▸ Problem statement
Copy each line in the data that includes the word "scene".

# # # #

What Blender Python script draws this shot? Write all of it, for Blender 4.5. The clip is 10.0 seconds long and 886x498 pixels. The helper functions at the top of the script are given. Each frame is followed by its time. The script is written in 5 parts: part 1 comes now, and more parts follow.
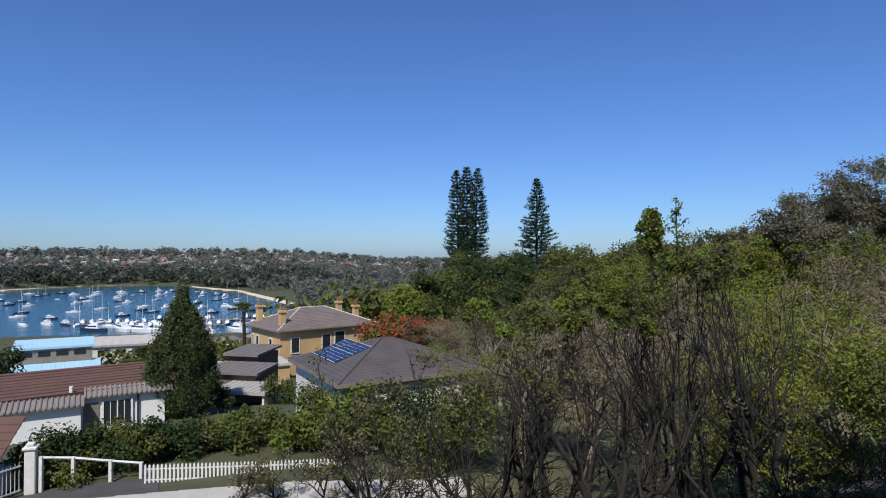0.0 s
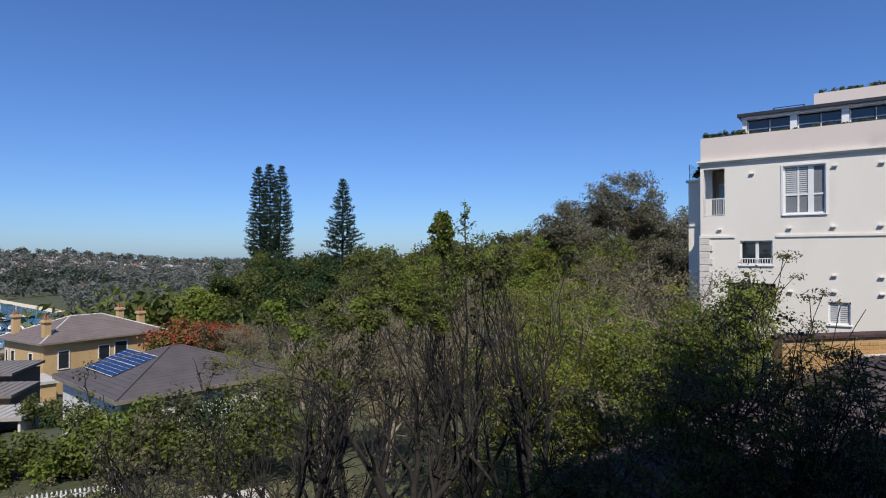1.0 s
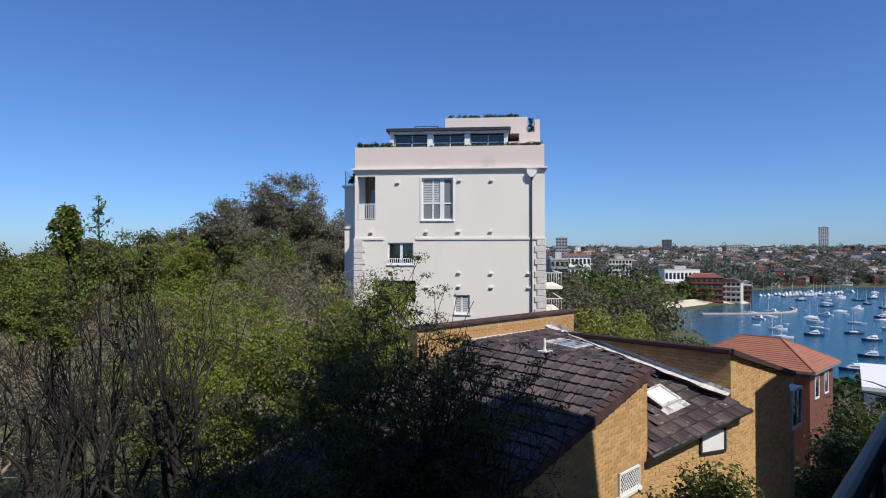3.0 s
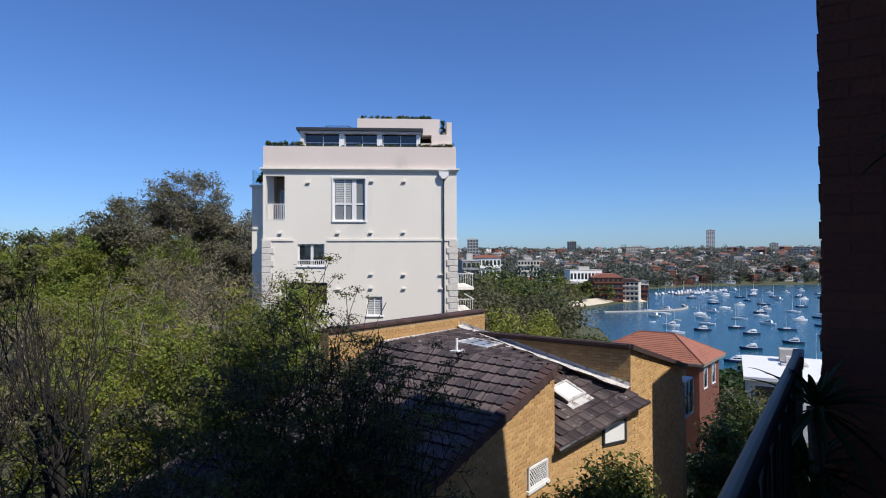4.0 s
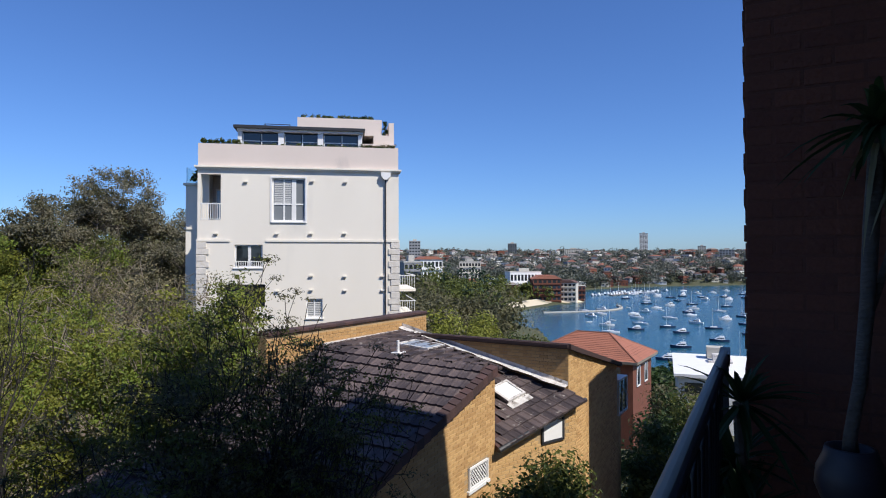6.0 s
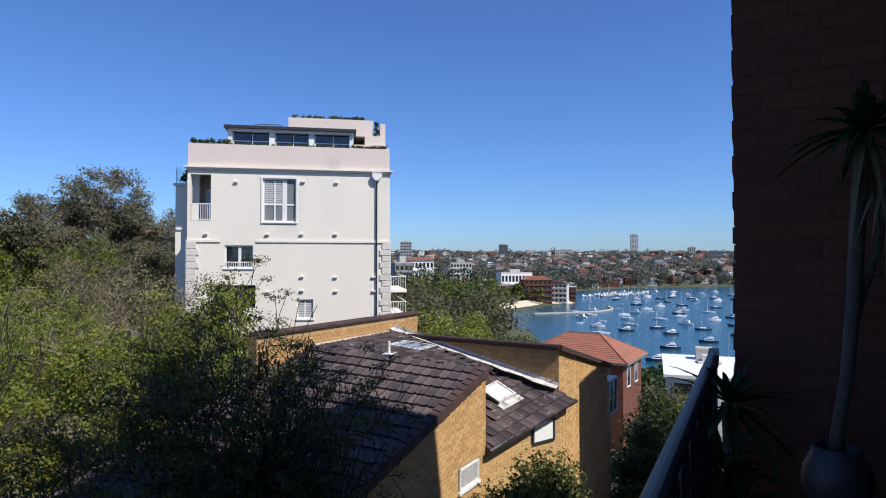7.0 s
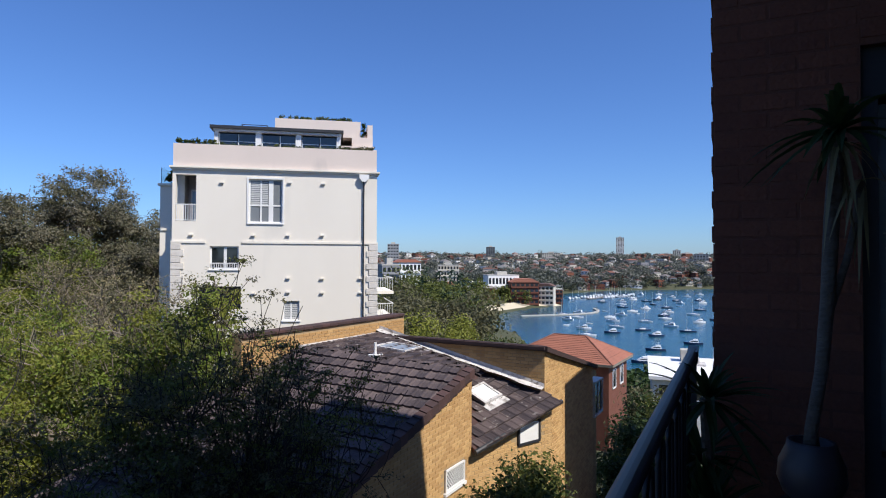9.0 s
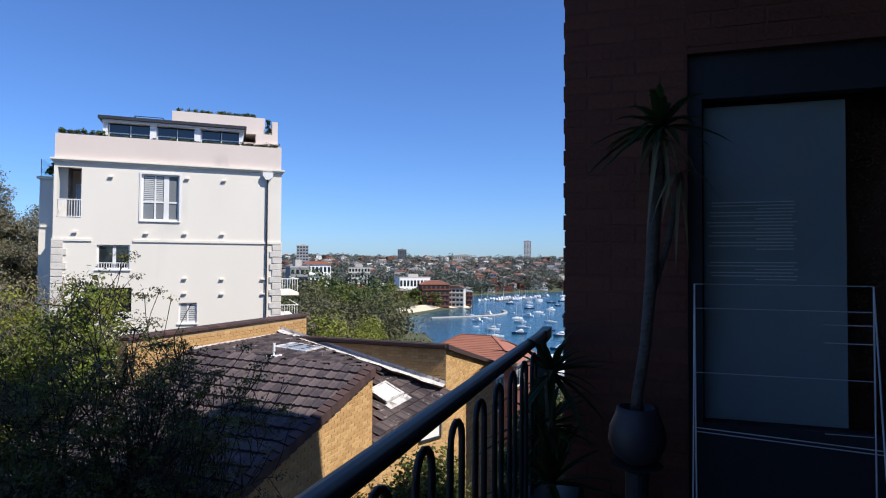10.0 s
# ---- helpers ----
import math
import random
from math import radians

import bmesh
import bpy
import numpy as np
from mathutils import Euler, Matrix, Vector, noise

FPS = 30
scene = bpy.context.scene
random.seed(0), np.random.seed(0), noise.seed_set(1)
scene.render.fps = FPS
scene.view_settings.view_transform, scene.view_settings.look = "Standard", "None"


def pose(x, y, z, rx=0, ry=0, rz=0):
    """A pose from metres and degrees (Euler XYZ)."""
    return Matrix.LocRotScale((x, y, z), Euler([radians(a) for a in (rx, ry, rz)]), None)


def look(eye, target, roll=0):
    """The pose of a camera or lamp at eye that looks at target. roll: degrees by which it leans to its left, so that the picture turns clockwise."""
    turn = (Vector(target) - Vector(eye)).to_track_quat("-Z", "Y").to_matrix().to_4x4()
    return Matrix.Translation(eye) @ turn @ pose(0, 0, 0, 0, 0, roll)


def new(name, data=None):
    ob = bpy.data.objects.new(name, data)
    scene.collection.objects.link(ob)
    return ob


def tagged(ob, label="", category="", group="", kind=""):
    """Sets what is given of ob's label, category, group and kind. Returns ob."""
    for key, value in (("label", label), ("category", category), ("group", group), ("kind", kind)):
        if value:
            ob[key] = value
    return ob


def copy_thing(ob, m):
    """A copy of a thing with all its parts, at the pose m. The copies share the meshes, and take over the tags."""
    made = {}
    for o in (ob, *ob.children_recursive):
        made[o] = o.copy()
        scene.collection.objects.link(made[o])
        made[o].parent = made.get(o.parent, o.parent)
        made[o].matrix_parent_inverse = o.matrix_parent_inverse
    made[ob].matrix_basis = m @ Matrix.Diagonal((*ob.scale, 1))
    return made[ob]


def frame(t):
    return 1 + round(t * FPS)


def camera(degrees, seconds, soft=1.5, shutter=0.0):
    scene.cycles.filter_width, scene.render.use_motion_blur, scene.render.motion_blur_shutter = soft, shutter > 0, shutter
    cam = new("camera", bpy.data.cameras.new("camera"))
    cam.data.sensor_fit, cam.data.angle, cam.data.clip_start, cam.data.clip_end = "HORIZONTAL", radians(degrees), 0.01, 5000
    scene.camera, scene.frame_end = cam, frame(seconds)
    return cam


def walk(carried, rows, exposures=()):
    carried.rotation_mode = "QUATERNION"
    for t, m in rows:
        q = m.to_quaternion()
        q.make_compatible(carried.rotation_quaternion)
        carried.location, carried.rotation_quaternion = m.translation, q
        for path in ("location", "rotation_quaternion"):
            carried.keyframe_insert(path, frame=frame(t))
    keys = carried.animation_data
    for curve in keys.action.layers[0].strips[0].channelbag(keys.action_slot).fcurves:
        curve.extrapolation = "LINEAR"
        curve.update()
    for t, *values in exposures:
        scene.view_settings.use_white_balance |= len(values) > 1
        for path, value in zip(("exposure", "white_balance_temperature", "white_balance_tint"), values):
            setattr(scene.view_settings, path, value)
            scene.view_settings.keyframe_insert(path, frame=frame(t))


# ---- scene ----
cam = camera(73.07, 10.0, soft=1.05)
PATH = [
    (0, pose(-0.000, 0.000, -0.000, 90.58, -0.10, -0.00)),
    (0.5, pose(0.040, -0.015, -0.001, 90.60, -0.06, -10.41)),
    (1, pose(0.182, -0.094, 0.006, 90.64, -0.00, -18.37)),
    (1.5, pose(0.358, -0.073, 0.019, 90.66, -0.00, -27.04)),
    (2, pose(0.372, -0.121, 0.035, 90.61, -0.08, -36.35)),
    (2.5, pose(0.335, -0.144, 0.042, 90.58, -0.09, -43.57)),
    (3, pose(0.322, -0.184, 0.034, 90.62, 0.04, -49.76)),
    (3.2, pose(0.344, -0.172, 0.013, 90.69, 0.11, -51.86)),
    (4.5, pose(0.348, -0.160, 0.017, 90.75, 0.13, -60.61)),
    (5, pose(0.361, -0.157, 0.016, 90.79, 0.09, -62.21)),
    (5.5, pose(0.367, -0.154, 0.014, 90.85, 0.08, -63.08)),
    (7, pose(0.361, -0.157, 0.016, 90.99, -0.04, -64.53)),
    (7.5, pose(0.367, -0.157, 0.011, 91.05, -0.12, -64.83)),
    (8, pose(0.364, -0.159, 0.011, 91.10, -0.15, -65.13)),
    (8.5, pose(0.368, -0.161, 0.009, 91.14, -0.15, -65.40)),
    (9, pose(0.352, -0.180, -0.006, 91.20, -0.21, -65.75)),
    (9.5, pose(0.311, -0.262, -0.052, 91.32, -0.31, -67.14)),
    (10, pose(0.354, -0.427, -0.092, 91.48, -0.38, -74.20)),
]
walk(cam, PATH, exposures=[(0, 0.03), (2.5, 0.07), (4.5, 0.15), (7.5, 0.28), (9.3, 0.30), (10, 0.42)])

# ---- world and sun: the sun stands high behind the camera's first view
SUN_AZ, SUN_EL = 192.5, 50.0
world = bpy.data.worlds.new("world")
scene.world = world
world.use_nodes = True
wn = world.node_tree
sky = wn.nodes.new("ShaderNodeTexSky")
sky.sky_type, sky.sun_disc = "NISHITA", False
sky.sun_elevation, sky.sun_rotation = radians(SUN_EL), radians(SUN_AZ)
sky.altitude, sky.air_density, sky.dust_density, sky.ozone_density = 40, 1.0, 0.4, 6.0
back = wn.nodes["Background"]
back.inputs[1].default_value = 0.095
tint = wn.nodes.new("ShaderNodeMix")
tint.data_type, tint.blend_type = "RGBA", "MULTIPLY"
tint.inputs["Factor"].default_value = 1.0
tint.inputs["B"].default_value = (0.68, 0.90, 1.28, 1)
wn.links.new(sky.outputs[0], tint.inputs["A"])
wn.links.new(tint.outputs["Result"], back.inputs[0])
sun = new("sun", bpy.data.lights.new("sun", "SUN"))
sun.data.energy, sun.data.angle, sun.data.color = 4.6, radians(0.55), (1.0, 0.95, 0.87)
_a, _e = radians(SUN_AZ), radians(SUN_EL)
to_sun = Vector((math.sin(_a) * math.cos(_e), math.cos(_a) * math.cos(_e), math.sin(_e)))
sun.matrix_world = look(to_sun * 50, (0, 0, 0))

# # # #

▸ Expected answer
scene = bpy.context.scene
scene.render.fps = FPS
scene.view_settings.view_transform, scene.view_settings.look = "Standard", "None"
    scene.collection.objects.link(ob)
        scene.collection.objects.link(made[o])
    scene.cycles.filter_width, scene.render.use_motion_blur, scene.render.motion_blur_shutter = soft, shutter > 0, shutter
    scene.camera, scene.frame_end = cam, frame(seconds)
        scene.view_settings.use_white_balance |= len(values) > 1
            setattr(scene.view_settings, path, value)
            scene.view_settings.keyframe_insert(path, frame=frame(t))
# ---- scene ----
scene.world = world